REQUIRED TASK -> Every line below is to be copied exactly, with the pictures left out.

SUPPLIED MATERIAL ->
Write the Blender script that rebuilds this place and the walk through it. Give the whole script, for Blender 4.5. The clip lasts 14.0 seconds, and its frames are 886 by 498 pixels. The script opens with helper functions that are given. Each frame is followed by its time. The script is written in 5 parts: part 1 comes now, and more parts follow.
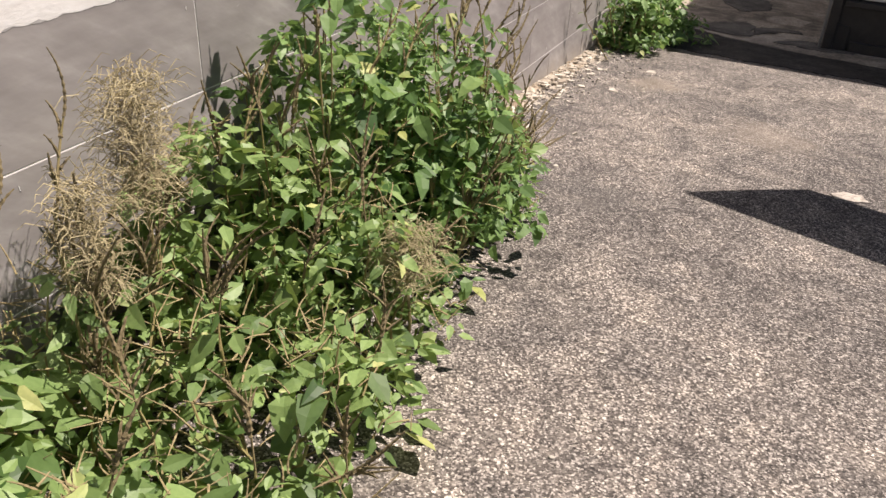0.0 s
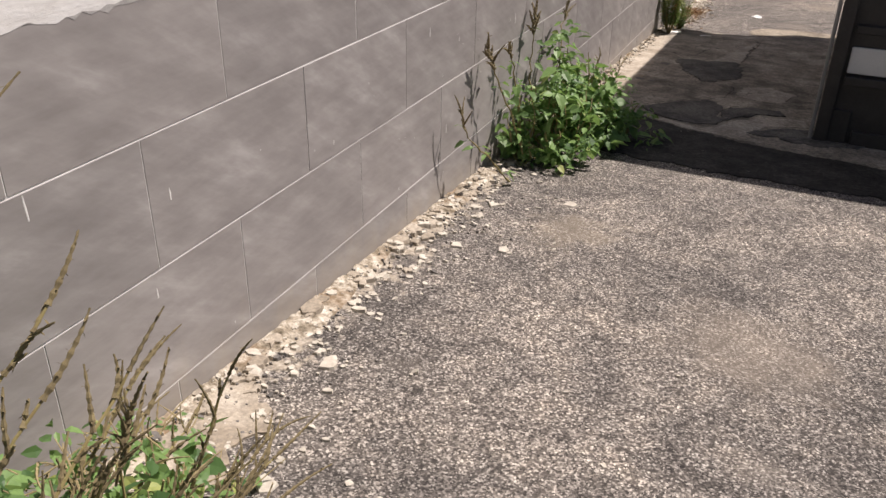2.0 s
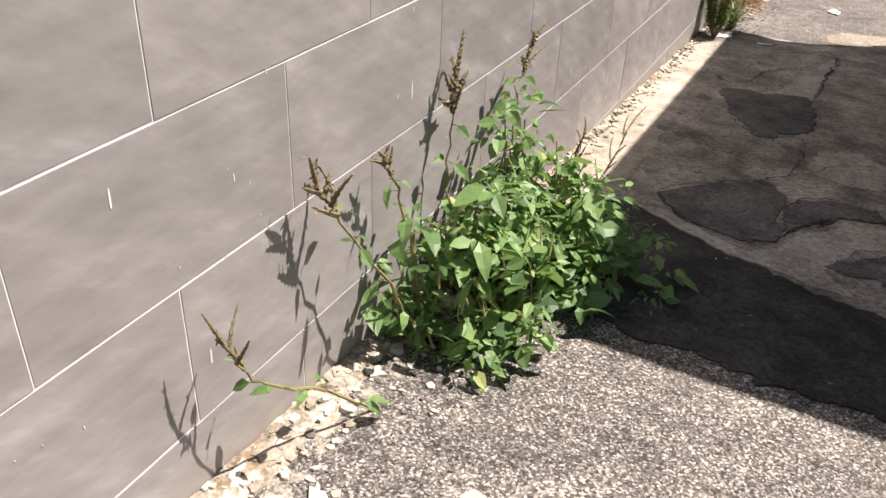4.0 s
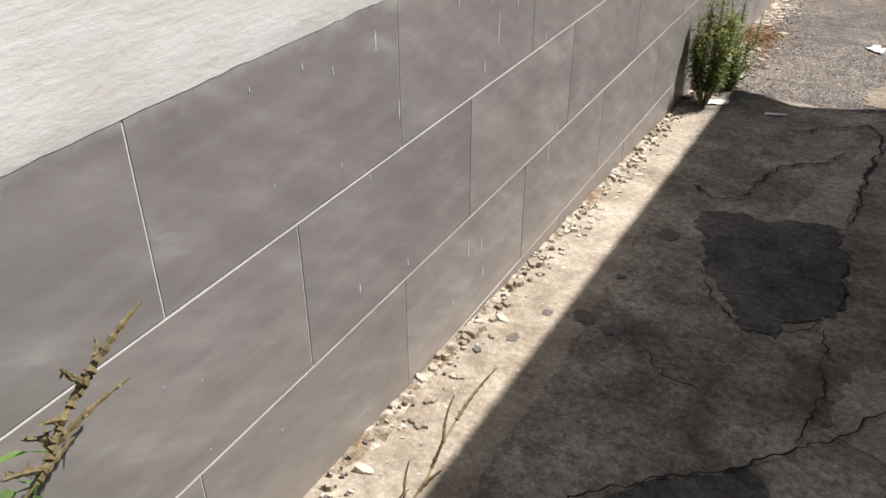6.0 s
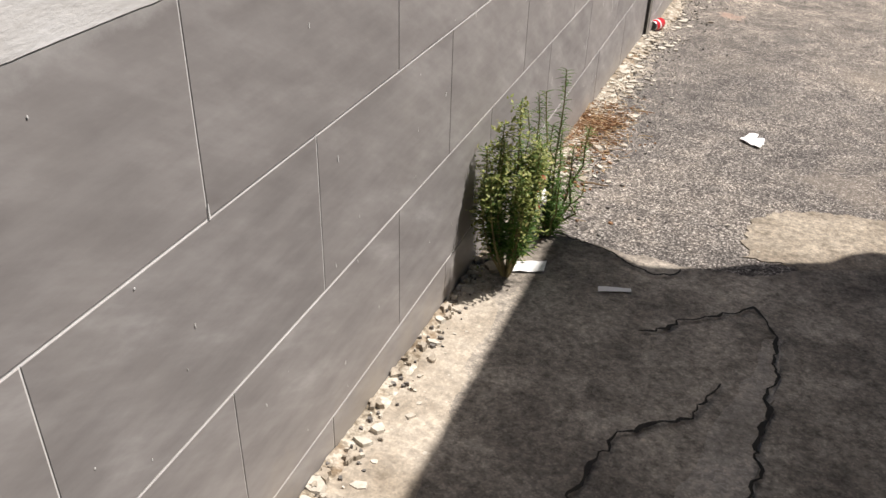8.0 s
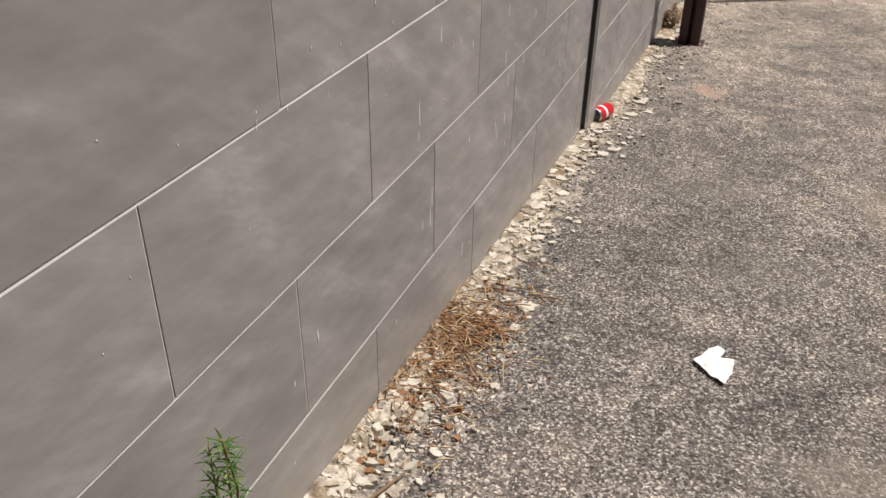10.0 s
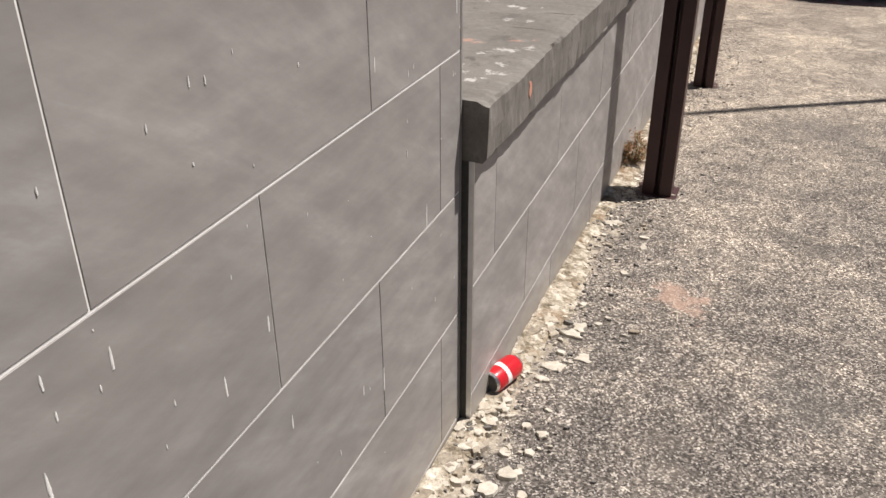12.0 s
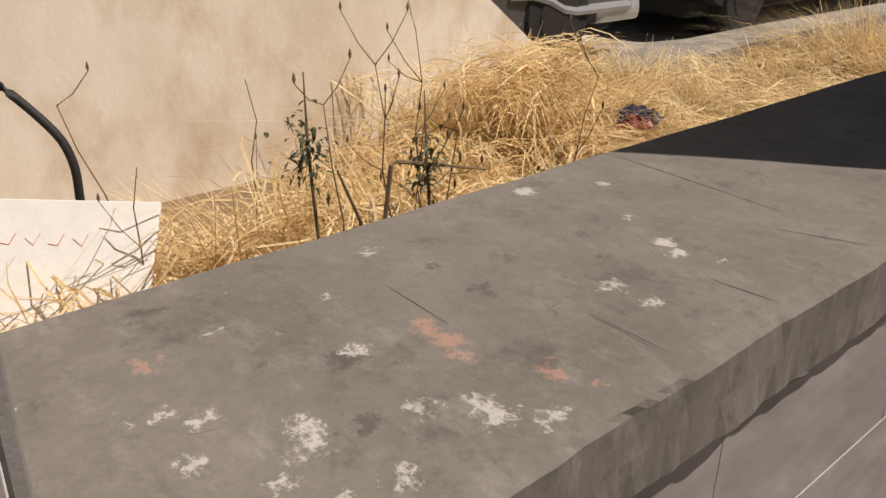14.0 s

RESPONSE TO THIS TASK ->
Write the Blender script that rebuilds this place and the walk through it. Give the whole script, for Blender 4.5. The clip lasts 14.0 seconds, and its frames are 886 by 498 pixels. The script opens with helper functions that are given. Each frame is followed by its time. The script is written in 5 parts: part 1 comes now, and more parts follow.
0.0 s
2.0 s
4.0 s
6.0 s
8.0 s
10.0 s
12.0 s
14.0 s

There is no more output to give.